■ **Exercise task**: Look through the material below. Copy every line with the string "Python" in it.

■ **Data provided**:
** Begin **
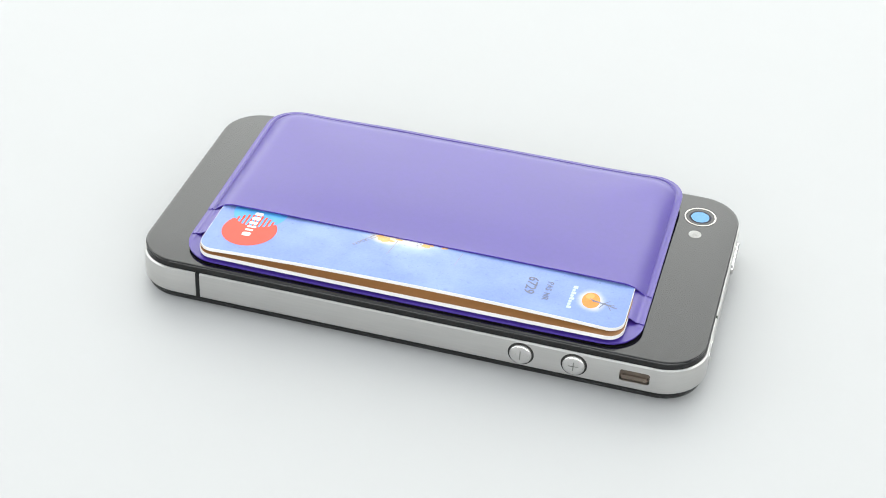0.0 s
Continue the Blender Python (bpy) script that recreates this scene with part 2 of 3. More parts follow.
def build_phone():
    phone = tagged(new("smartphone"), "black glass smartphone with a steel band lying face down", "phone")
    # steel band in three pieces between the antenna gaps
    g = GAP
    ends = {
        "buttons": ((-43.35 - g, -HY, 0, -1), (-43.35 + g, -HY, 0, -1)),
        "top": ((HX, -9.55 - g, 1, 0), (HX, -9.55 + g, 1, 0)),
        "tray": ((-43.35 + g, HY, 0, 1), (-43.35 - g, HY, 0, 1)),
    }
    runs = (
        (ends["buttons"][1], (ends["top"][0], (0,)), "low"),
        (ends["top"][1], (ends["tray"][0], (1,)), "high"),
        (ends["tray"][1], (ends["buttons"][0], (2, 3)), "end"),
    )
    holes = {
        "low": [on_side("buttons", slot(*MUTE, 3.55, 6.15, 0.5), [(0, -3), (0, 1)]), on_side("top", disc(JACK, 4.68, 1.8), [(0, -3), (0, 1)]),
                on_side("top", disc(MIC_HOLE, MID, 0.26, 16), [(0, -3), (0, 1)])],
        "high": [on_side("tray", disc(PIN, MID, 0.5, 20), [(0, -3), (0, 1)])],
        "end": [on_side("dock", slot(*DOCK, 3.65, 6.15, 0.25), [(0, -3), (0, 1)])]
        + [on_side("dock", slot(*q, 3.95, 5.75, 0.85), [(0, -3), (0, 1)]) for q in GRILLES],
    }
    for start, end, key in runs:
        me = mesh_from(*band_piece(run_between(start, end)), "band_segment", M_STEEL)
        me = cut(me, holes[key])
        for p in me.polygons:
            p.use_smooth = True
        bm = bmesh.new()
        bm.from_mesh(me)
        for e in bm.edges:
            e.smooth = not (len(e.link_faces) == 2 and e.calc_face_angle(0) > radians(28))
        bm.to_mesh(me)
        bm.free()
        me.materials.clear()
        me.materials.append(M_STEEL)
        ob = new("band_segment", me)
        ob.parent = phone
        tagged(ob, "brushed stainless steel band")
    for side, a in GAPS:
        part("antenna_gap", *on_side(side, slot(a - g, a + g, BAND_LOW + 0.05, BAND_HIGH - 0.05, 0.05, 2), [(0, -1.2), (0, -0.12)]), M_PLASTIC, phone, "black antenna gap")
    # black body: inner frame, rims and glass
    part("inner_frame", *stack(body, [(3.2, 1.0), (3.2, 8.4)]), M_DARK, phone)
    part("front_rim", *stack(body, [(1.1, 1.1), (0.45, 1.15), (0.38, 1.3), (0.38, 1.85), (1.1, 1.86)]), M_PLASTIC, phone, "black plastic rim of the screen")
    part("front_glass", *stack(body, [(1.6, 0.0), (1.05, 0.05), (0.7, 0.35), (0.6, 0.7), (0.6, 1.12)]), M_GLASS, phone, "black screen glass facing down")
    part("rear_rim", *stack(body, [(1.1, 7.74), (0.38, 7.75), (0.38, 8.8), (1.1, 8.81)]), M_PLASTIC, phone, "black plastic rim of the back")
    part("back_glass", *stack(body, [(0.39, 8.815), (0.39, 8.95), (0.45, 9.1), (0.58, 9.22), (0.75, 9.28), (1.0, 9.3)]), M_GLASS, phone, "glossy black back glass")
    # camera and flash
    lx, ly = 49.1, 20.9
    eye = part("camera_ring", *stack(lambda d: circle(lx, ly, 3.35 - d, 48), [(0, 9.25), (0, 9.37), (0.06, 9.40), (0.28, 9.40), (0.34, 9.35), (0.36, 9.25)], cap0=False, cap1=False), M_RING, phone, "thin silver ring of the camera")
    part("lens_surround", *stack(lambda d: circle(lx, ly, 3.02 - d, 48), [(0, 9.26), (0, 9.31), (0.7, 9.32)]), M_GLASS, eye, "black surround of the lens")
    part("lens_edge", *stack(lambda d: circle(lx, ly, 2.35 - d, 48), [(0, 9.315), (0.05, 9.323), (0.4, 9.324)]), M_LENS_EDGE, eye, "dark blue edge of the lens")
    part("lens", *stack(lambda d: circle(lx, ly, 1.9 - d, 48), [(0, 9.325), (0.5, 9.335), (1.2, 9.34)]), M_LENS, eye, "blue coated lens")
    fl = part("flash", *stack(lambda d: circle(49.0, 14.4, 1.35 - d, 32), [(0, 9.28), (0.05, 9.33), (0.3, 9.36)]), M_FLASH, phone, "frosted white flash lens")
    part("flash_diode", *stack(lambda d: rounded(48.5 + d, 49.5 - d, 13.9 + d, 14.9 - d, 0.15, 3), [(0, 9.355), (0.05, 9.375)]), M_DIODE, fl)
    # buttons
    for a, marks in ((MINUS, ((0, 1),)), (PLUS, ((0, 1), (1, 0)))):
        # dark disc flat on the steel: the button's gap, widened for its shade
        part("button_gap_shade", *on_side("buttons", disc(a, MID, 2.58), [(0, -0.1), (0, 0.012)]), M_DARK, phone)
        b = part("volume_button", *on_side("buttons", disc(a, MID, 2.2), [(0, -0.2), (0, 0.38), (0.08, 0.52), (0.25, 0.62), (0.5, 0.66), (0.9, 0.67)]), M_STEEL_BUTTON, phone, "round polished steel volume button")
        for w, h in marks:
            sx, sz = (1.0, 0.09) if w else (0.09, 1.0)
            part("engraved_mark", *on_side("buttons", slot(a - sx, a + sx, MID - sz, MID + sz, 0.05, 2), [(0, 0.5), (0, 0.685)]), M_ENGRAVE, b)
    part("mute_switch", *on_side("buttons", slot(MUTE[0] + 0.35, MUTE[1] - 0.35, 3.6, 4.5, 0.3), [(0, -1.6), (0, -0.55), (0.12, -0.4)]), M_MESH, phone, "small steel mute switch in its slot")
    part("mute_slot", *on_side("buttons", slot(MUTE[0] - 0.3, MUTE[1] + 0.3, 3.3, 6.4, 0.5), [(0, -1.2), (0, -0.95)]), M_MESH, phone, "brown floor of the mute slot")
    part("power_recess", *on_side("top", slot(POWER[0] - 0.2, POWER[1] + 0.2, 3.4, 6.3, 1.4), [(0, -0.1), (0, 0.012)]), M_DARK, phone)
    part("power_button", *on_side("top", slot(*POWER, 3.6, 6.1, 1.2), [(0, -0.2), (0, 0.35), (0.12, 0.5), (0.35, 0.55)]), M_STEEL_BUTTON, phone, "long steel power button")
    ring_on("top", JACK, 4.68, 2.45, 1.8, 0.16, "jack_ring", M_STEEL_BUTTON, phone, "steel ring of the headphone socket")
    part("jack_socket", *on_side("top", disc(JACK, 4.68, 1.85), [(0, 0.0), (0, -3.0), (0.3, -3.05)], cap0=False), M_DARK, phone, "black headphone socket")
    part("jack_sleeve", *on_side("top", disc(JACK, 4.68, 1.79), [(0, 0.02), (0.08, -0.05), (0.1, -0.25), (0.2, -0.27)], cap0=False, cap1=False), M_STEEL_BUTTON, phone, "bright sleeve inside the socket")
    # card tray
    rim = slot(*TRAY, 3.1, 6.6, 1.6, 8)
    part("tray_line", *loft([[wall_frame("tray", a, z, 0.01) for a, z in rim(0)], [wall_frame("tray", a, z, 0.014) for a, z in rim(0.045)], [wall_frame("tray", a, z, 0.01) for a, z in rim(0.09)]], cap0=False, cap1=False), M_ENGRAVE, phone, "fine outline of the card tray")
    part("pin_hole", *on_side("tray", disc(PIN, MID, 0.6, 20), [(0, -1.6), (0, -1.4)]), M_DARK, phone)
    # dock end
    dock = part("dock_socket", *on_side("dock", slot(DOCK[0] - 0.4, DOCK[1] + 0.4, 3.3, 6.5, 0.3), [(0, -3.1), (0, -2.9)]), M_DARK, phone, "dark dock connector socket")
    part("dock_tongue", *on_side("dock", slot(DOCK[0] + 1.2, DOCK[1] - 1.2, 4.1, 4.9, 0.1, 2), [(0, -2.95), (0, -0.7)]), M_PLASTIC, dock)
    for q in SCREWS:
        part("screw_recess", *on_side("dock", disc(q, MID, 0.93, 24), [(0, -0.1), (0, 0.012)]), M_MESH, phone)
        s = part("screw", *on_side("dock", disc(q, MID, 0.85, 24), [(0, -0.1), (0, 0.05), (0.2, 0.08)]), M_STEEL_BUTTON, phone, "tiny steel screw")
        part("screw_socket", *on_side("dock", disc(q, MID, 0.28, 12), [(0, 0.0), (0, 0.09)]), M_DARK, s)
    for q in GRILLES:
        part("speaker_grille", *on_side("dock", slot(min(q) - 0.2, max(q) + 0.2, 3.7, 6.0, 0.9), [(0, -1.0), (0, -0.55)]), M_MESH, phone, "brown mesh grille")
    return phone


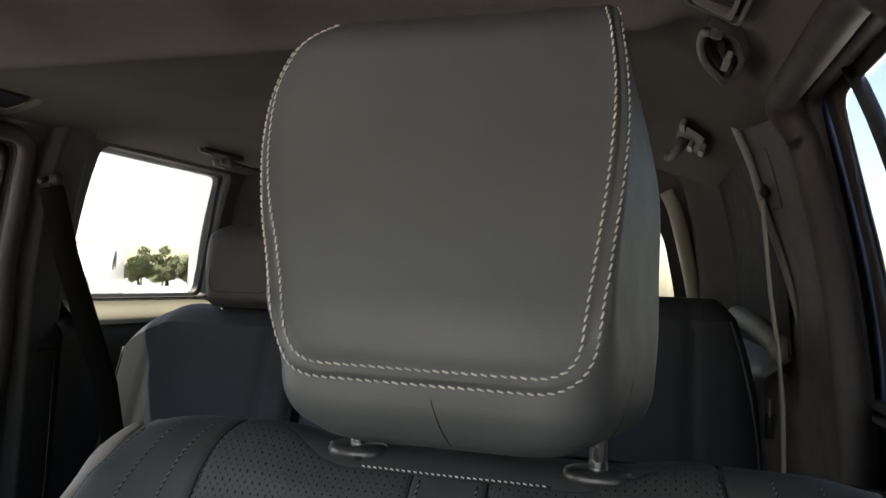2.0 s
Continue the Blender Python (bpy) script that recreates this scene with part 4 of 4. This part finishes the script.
** End **
■ **Problem solution**:
Continue the Blender Python (bpy) script that recreates this scene with part 2 of 3. More parts follow.
Continue the Blender Python (bpy) script that recreates this scene with part 4 of 4. This part finishes the script.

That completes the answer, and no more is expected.